After that, the company always had engineers in their meetings with NASA, and always made sure they knew how failure of their devices would affect the rest of the system.

Many of the common bugs in computer programs are caused by the programmer not planning for failure.

Let us take one simple and common instruction in the C programming language. malloc() allocates an area of memory for use by the programmer. On the vast majority of occasions it will succeed, returning a pointer to the memory. However, sometimes it will fail. It is common to see code where the programmer does not check for this failure case. The reason is checking for all possible failures takes time, and programmers are more interested in the cases where it works.

For instance, the following line of code, whilst nominally correct, will have me tearing my hair out:
int *broken_ptr = malloc(20);

A better example would be the following:
int *good_ptr = malloc(20 * sizeof(*good_ptr));
if (good_ptr == NULL)
{
  // Failed to allocate memory, must recover.
}
else
{
  // We can now do something.
  ...
  // We have finished with the buffer. Free the memory.
  free (good_ptr);
  good_ptr = NULL;
}

Even a non-programmer can see that the second example takes far longer to write and requires much more thought. It is, however, much better code (although still not perfect). In particular the programmer will need to consider exactly how to recover from the failure to allocate the memory. Unfortunately, misuse of malloc() in C is a prominent cause of programming bugs.

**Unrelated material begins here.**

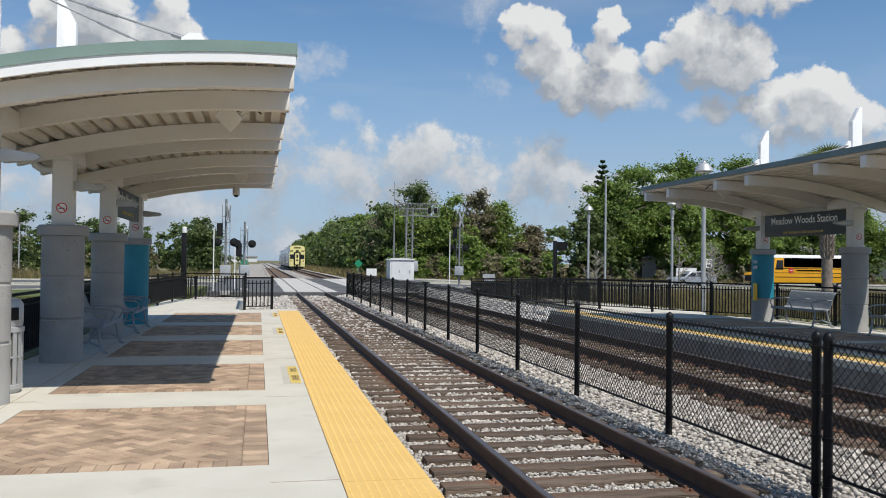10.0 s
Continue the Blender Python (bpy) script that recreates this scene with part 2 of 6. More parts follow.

Similar problems can be seen in many other forms of engineering. It can be seen when 'cascade failures' occur; the failure of one part of a system causes other parts to fail in a cascade. This particularly occurs in power transmission systems, and engineers strive to design against it.

The key is to give engineers the time to design and implement systems fully. It is relatively trivial to get a system working; the real work lies in making it work properly in all cases, including the unforeseen.